→ AIM OF THE EXERCISE
Write out each line exactly as given. Leave the pictures out of your copy.

━━ RECORDS SUPPLIED

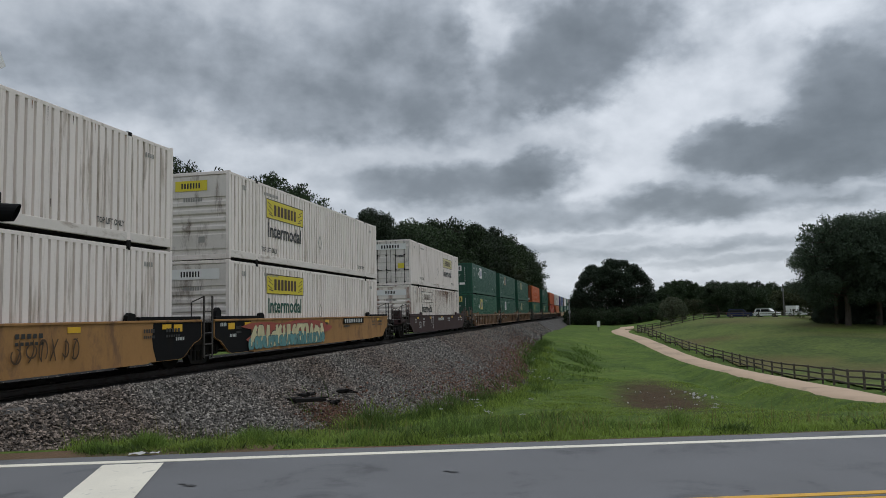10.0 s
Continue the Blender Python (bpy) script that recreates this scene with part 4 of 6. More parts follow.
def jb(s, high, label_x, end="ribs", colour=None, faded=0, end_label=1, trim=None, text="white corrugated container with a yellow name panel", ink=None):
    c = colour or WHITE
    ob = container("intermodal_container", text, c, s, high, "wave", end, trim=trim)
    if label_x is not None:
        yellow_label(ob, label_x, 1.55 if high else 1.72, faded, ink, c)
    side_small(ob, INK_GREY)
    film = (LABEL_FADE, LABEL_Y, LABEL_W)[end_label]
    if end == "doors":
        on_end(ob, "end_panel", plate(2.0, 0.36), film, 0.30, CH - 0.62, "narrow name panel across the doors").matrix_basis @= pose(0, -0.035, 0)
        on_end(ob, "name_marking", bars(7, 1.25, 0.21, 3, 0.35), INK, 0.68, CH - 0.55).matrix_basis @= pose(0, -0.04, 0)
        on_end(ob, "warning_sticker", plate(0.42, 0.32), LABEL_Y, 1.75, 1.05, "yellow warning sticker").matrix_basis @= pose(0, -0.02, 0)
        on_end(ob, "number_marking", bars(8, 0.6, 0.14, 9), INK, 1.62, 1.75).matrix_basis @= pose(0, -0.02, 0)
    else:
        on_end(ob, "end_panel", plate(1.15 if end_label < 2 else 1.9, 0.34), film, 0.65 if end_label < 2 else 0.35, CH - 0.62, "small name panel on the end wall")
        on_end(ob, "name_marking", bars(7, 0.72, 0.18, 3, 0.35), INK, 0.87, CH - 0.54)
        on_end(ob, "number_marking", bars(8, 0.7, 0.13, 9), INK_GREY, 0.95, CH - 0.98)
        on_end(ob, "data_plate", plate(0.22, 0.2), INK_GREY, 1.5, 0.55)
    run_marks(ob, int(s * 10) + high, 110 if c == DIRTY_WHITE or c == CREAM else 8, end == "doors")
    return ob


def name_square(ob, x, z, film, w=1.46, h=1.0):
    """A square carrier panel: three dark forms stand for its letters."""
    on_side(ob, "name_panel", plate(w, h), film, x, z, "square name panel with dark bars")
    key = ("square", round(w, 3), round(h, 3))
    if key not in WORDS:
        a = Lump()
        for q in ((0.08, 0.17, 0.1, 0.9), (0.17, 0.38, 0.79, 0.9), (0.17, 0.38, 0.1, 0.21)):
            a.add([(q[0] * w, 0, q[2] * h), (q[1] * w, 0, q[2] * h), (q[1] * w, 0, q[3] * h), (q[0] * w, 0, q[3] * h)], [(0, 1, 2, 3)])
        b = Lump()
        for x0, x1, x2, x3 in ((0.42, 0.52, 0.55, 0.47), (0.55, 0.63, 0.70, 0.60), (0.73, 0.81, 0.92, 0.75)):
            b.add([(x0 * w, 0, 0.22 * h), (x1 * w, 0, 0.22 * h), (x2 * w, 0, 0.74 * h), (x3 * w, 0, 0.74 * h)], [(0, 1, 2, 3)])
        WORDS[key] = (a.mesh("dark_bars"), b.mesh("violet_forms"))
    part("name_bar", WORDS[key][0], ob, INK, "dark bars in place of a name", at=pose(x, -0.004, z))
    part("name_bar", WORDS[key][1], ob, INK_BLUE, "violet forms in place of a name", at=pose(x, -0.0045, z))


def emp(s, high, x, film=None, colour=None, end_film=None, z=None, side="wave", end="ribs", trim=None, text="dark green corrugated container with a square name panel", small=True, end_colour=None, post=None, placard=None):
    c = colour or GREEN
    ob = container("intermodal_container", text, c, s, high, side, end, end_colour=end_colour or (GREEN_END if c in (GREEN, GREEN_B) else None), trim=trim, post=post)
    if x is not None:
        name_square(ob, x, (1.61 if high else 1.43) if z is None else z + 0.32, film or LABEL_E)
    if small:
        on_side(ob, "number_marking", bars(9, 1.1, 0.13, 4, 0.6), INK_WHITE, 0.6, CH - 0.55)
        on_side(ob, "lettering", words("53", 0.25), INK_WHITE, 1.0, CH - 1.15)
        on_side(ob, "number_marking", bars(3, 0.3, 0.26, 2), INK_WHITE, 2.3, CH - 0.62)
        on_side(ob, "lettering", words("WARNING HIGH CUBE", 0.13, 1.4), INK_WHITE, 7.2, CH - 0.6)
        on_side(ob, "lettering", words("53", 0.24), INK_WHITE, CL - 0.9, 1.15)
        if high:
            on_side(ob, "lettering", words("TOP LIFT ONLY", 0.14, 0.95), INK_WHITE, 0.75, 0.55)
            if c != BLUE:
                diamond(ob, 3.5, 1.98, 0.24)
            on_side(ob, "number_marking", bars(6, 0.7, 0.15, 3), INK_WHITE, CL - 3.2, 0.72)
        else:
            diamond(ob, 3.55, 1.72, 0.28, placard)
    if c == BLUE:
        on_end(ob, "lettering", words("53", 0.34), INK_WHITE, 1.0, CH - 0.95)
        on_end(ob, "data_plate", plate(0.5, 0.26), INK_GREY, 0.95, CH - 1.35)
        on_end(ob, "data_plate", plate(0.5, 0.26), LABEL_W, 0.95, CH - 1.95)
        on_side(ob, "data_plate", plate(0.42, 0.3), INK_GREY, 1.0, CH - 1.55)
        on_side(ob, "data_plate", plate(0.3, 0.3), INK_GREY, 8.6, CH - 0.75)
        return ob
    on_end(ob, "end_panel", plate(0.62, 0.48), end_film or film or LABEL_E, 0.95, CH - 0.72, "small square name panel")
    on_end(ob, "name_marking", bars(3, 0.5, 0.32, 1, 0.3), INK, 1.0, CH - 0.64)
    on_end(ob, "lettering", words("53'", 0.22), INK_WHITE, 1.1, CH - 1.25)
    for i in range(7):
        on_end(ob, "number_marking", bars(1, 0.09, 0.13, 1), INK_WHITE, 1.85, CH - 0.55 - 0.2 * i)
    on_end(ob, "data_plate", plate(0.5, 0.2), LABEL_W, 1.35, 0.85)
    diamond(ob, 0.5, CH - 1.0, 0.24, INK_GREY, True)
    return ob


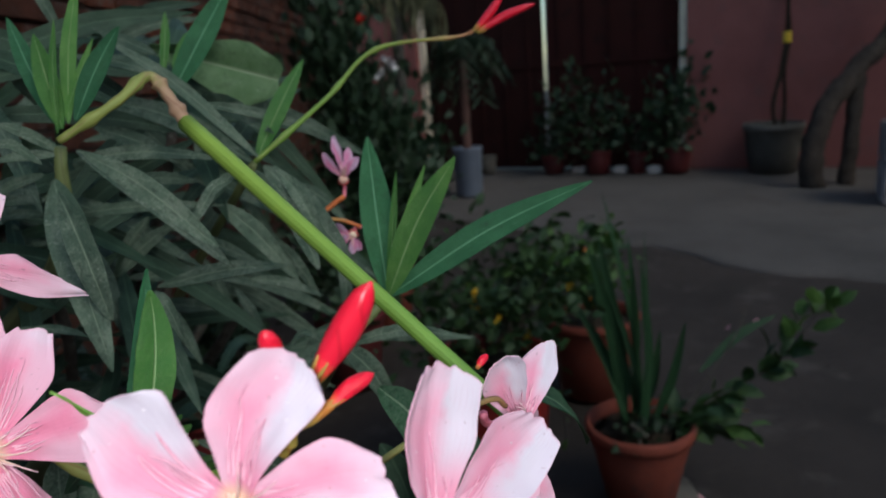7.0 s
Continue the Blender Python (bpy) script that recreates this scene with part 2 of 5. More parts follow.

━━━━

→ OUTPUT OF THE TASK
10.0 s
Continue the Blender Python (bpy) script that recreates this scene with part 4 of 6. More parts follow.
def jb(s, high, label_x, end="ribs", colour=None, faded=0, end_label=1, trim=None, text="white corrugated container with a yellow name panel", ink=None):
    c = colour or WHITE
    ob = container("intermodal_container", text, c, s, high, "wave", end, trim=trim)
    if label_x is not None:
        yellow_label(ob, label_x, 1.55 if high else 1.72, faded, ink, c)
    side_small(ob, INK_GREY)
    film = (LABEL_FADE, LABEL_Y, LABEL_W)[end_label]
    if end == "doors":
        on_end(ob, "end_panel", plate(2.0, 0.36), film, 0.30, CH - 0.62, "narrow name panel across the doors").matrix_basis @= pose(0, -0.035, 0)
        on_end(ob, "name_marking", bars(7, 1.25, 0.21, 3, 0.35), INK, 0.68, CH - 0.55).matrix_basis @= pose(0, -0.04, 0)
        on_end(ob, "warning_sticker", plate(0.42, 0.32), LABEL_Y, 1.75, 1.05, "yellow warning sticker").matrix_basis @= pose(0, -0.02, 0)
        on_end(ob, "number_marking", bars(8, 0.6, 0.14, 9), INK, 1.62, 1.75).matrix_basis @= pose(0, -0.02, 0)
    else:
        on_end(ob, "end_panel", plate(1.15 if end_label < 2 else 1.9, 0.34), film, 0.65 if end_label < 2 else 0.35, CH - 0.62, "small name panel on the end wall")
        on_end(ob, "name_marking", bars(7, 0.72, 0.18, 3, 0.35), INK, 0.87, CH - 0.54)
        on_end(ob, "number_marking", bars(8, 0.7, 0.13, 9), INK_GREY, 0.95, CH - 0.98)
        on_end(ob, "data_plate", plate(0.22, 0.2), INK_GREY, 1.5, 0.55)
    run_marks(ob, int(s * 10) + high, 110 if c == DIRTY_WHITE or c == CREAM else 8, end == "doors")
    return ob


def name_square(ob, x, z, film, w=1.46, h=1.0):
    """A square carrier panel: three dark forms stand for its letters."""
    on_side(ob, "name_panel", plate(w, h), film, x, z, "square name panel with dark bars")
    key = ("square", round(w, 3), round(h, 3))
    if key not in WORDS:
        a = Lump()
        for q in ((0.08, 0.17, 0.1, 0.9), (0.17, 0.38, 0.79, 0.9), (0.17, 0.38, 0.1, 0.21)):
            a.add([(q[0] * w, 0, q[2] * h), (q[1] * w, 0, q[2] * h), (q[1] * w, 0, q[3] * h), (q[0] * w, 0, q[3] * h)], [(0, 1, 2, 3)])
        b = Lump()
        for x0, x1, x2, x3 in ((0.42, 0.52, 0.55, 0.47), (0.55, 0.63, 0.70, 0.60), (0.73, 0.81, 0.92, 0.75)):
            b.add([(x0 * w, 0, 0.22 * h), (x1 * w, 0, 0.22 * h), (x2 * w, 0, 0.74 * h), (x3 * w, 0, 0.74 * h)], [(0, 1, 2, 3)])
        WORDS[key] = (a.mesh("dark_bars"), b.mesh("violet_forms"))
    part("name_bar", WORDS[key][0], ob, INK, "dark bars in place of a name", at=pose(x, -0.004, z))
    part("name_bar", WORDS[key][1], ob, INK_BLUE, "violet forms in place of a name", at=pose(x, -0.0045, z))


def emp(s, high, x, film=None, colour=None, end_film=None, z=None, side="wave", end="ribs", trim=None, text="dark green corrugated container with a square name panel", small=True, end_colour=None, post=None, placard=None):
    c = colour or GREEN
    ob = container("intermodal_container", text, c, s, high, side, end, end_colour=end_colour or (GREEN_END if c in (GREEN, GREEN_B) else None), trim=trim, post=post)
    if x is not None:
        name_square(ob, x, (1.61 if high else 1.43) if z is None else z + 0.32, film or LABEL_E)
    if small:
        on_side(ob, "number_marking", bars(9, 1.1, 0.13, 4, 0.6), INK_WHITE, 0.6, CH - 0.55)
        on_side(ob, "lettering", words("53", 0.25), INK_WHITE, 1.0, CH - 1.15)
        on_side(ob, "number_marking", bars(3, 0.3, 0.26, 2), INK_WHITE, 2.3, CH - 0.62)
        on_side(ob, "lettering", words("WARNING HIGH CUBE", 0.13, 1.4), INK_WHITE, 7.2, CH - 0.6)
        on_side(ob, "lettering", words("53", 0.24), INK_WHITE, CL - 0.9, 1.15)
        if high:
            on_side(ob, "lettering", words("TOP LIFT ONLY", 0.14, 0.95), INK_WHITE, 0.75, 0.55)
            if c != BLUE:
                diamond(ob, 3.5, 1.98, 0.24)
            on_side(ob, "number_marking", bars(6, 0.7, 0.15, 3), INK_WHITE, CL - 3.2, 0.72)
        else:
            diamond(ob, 3.55, 1.72, 0.28, placard)
    if c == BLUE:
        on_end(ob, "lettering", words("53", 0.34), INK_WHITE, 1.0, CH - 0.95)
        on_end(ob, "data_plate", plate(0.5, 0.26), INK_GREY, 0.95, CH - 1.35)
        on_end(ob, "data_plate", plate(0.5, 0.26), LABEL_W, 0.95, CH - 1.95)
        on_side(ob, "data_plate", plate(0.42, 0.3), INK_GREY, 1.0, CH - 1.55)
        on_side(ob, "data_plate", plate(0.3, 0.3), INK_GREY, 8.6, CH - 0.75)
        return ob
    on_end(ob, "end_panel", plate(0.62, 0.48), end_film or film or LABEL_E, 0.95, CH - 0.72, "small square name panel")
    on_end(ob, "name_marking", bars(3, 0.5, 0.32, 1, 0.3), INK, 1.0, CH - 0.64)
    on_end(ob, "lettering", words("53'", 0.22), INK_WHITE, 1.1, CH - 1.25)
    for i in range(7):
        on_end(ob, "number_marking", bars(1, 0.09, 0.13, 1), INK_WHITE, 1.85, CH - 0.55 - 0.2 * i)
    on_end(ob, "data_plate", plate(0.5, 0.2), LABEL_W, 1.35, 0.85)
    diamond(ob, 0.5, CH - 1.0, 0.24, INK_GREY, True)
    return ob


7.0 s
Continue the Blender Python (bpy) script that recreates this scene with part 2 of 5. More parts follow.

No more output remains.